If number is inherent to existence, which it seems it must be if more than one thing exists, then it seems plausible to think that its effectiveness is on account of its ontologically inherent and immanent nature

If mathematics were merely convention, then its success in physics would indeed be a miracle — why should arbitrary symbols line up so exactly with the predictability of nature? And if it were merely empirical, then we could never be sure it applies universally and necessarily, which is precisely what science assumes (hence the endless invective directed at things which are said to fall outside physical laws). Kant’s claim is that mathematics is neither arbitrary convention nor empirical generalisation, but synthetic a priori: it extends knowledge while still being based on necessary truths.

A nice case of the “unreasonable effectiveness” is Dirac’s prediction of anti-matter — it literally “fell out of the equations” long before there was any empirical validation of it. That shows mathematics is not just convention or generalisation, but a way of extending knowledge synthetically a priori. (Of course, as Sabine Hossenfelder reminds us, mathematics can also mislead if we take the beauty of equations as a substitute for empirical test.)

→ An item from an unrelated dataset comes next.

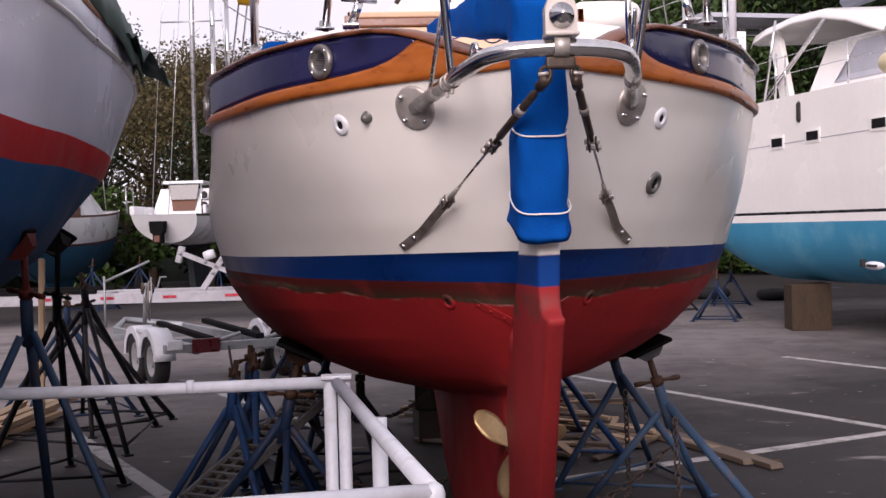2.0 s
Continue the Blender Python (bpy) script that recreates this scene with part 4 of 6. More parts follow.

I’m objecting to the theory that mathematical knowledge can be attributed to the generalisation of or abstraction from experience. We have to have the ability to count and perform various other mental operations on concepts in order to grasp maths. And even then there is an enormous range of skill that can be observed amongst people, with a Terrence Tao at one end of the spectrum, and those with a rudimentary ability in mathematics at the other. No amount of experience can close that gap, if the ability is not there.